Teacher, this is the failure log of one of the downed TiKV nodes.

| username: ffeenn | Original post link

Could you provide a screenshot of the cluster display? The logs show a large number of disconnections from store 7 starting from yesterday. It’s quite difficult to recover. Is this your production environment?

| username: xfworld | Original post link

I can’t answer without knowing your configuration and cluster situation.

| username: ffeenn | Original post link

I suspect that store7 is the result of a failed offline attempt.

| username: BraveChen | Original post link

Earlier this year, in a certain environment, the logs clearly reported data corruption. I tried unsafe recover but it was unsuccessful. :innocent:

| username: TiDBer_FXYGSWF8 | Original post link


Teacher, this is it.
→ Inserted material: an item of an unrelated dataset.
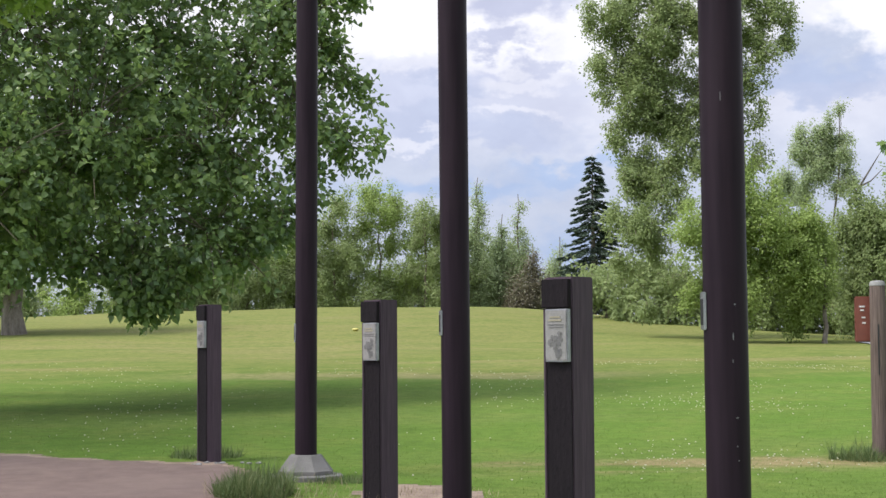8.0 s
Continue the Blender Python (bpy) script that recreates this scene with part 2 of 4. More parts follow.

The cluster can’t be started now.

| username: TiDBer_FXYGSWF8 | Original post link

I just don’t know why this store 7 goes offline or has issues. This is very strange. Is it because I’m initializing data? Should I also look for problems from the hardware side?

| username: ffeenn | Original post link

Here are the key points for you: what did you execute at this time, and then this instance restarted.

| username: TiDBer_FXYGSWF8 | Original post link

At this time, I am continuously synchronizing data, and the data synchronization has been going on for several days. No other operations have been performed. The operations colleague installed Zabbix monitoring, which should have been added in the morning. He probably didn’t do anything at this time either, because everyone went to eat at this time.

| username: TiDBer_FXYGSWF8 | Original post link

Teacher, should I send you the logs from the TiKV machine where store7 is located?